- **Data supplied**
BEGIN

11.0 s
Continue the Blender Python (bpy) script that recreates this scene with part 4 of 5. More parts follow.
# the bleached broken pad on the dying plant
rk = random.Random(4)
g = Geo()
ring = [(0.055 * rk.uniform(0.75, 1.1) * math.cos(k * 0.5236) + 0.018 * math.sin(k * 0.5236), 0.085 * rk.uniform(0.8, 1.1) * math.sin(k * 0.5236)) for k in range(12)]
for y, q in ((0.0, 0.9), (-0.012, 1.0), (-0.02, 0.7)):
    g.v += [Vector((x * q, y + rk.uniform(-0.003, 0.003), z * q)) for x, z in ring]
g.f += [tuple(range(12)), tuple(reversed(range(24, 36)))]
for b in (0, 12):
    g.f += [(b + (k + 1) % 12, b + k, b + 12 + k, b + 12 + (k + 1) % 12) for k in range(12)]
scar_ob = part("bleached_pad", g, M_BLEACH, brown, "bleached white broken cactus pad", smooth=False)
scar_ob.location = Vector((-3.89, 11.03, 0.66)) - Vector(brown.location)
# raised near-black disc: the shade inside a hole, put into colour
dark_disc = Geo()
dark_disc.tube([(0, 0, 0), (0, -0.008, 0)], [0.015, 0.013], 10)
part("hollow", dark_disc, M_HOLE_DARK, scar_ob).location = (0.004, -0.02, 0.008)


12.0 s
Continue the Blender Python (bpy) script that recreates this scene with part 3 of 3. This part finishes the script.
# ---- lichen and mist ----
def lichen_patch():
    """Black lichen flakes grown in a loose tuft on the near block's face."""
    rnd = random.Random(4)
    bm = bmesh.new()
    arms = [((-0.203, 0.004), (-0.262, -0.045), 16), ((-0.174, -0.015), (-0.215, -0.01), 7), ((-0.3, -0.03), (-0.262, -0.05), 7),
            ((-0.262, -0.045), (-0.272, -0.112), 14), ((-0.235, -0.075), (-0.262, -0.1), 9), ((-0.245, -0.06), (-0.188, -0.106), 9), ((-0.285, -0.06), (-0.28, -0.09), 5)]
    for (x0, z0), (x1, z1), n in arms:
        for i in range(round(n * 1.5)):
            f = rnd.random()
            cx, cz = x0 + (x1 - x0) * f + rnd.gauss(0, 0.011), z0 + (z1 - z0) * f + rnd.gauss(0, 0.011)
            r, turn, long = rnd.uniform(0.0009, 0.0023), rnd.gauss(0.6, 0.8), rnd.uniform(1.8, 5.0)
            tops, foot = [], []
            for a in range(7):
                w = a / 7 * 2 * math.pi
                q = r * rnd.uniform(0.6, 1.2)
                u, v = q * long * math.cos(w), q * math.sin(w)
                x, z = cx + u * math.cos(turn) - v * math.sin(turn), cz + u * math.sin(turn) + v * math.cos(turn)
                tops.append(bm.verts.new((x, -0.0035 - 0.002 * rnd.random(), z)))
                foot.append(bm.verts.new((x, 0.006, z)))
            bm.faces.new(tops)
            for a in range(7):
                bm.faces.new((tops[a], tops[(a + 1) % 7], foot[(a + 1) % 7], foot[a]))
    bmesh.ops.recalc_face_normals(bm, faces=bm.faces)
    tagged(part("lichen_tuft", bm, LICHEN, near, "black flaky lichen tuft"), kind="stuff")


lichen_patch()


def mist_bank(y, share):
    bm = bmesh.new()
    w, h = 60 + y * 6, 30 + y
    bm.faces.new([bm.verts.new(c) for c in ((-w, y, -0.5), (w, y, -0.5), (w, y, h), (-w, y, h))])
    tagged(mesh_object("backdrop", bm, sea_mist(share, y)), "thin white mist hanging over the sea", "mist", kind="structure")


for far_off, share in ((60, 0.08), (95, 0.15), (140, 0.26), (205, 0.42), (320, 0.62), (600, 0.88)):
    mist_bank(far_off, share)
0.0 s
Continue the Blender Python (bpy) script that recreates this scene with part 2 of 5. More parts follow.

END

Give only a number: how many lines of the data hold the string "with"?

- **Exercise solution**
3